## Dataset excerpt
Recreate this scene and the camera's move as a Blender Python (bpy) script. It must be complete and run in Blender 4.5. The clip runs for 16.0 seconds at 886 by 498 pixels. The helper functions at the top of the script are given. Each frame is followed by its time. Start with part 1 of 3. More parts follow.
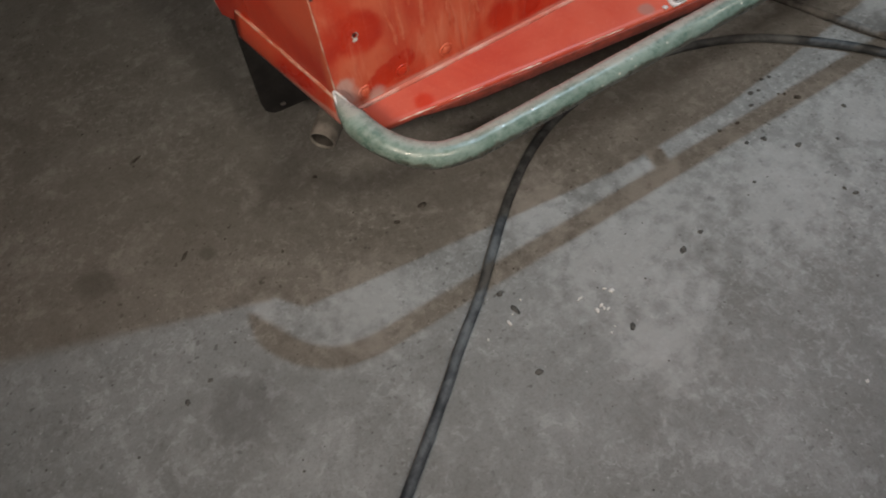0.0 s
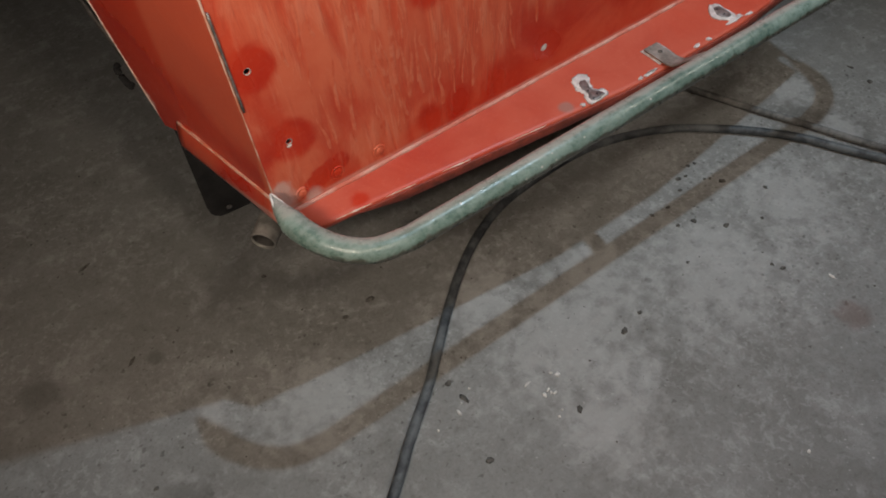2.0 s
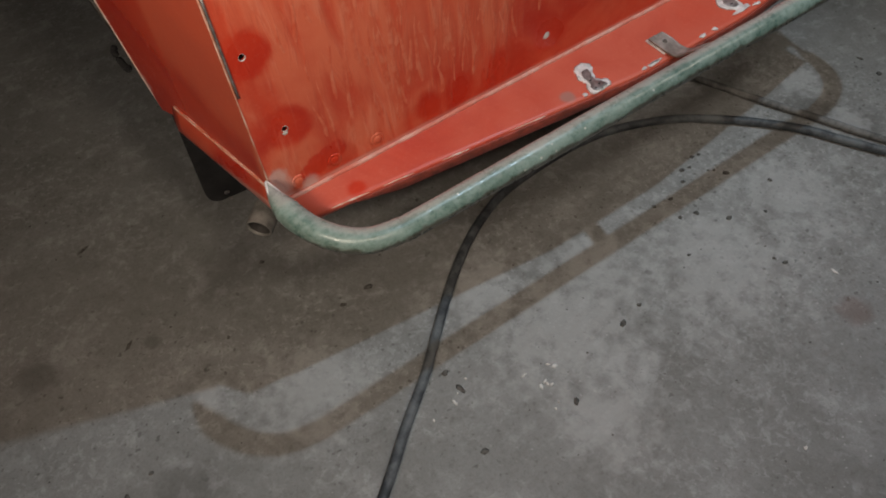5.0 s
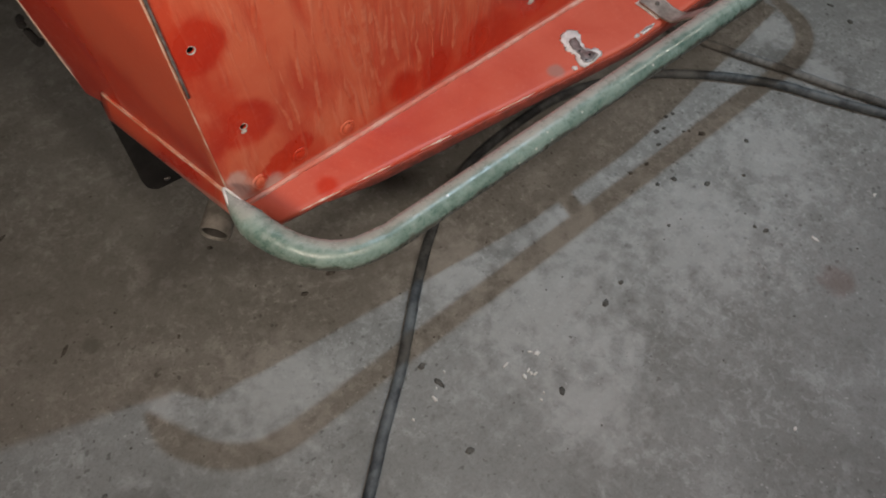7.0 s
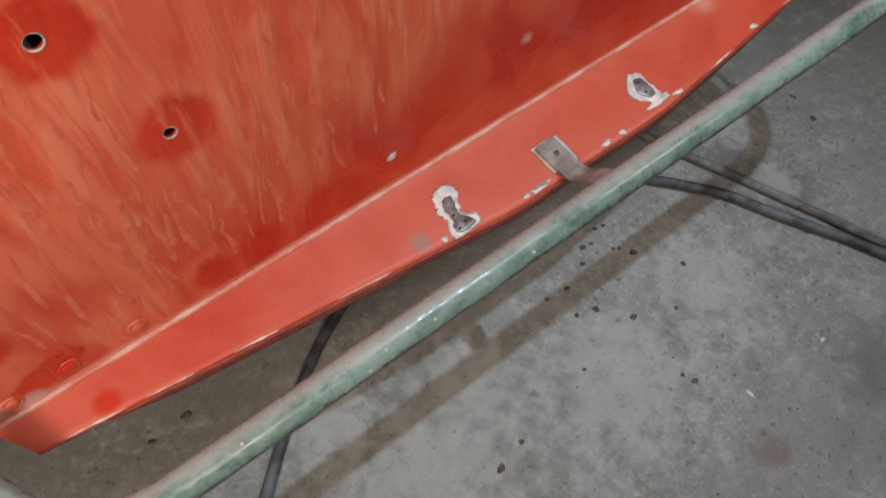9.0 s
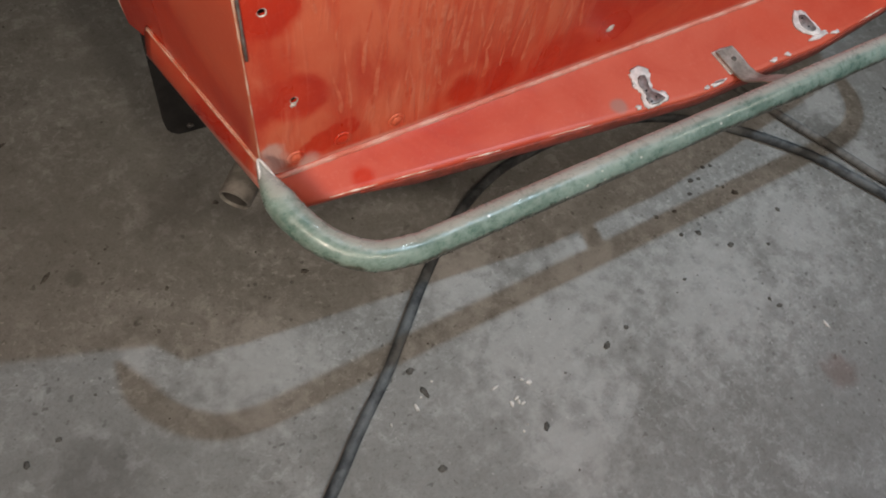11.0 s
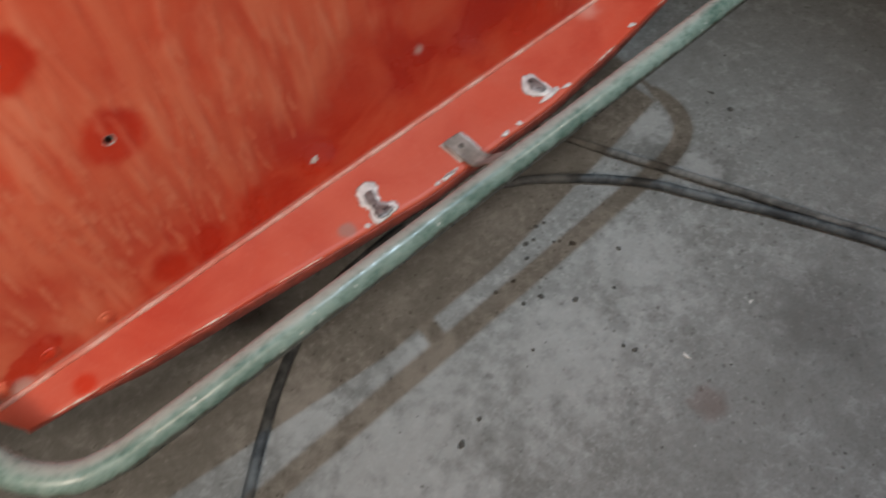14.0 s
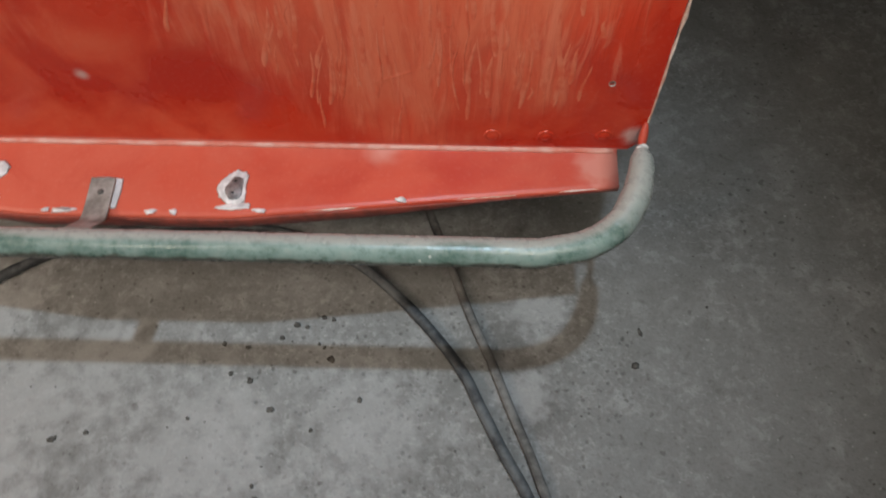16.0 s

## Exercise task
Quote all the lines above exactly as given. Do not include the pictures.

## Answer to this task
Recreate this scene and the camera's move as a Blender Python (bpy) script. It must be complete and run in Blender 4.5. The clip runs for 16.0 seconds at 886 by 498 pixels. The helper functions at the top of the script are given. Each frame is followed by its time. Start with part 1 of 3. More parts follow.
0.0 s
2.0 s
5.0 s
7.0 s
9.0 s
11.0 s
14.0 s
16.0 s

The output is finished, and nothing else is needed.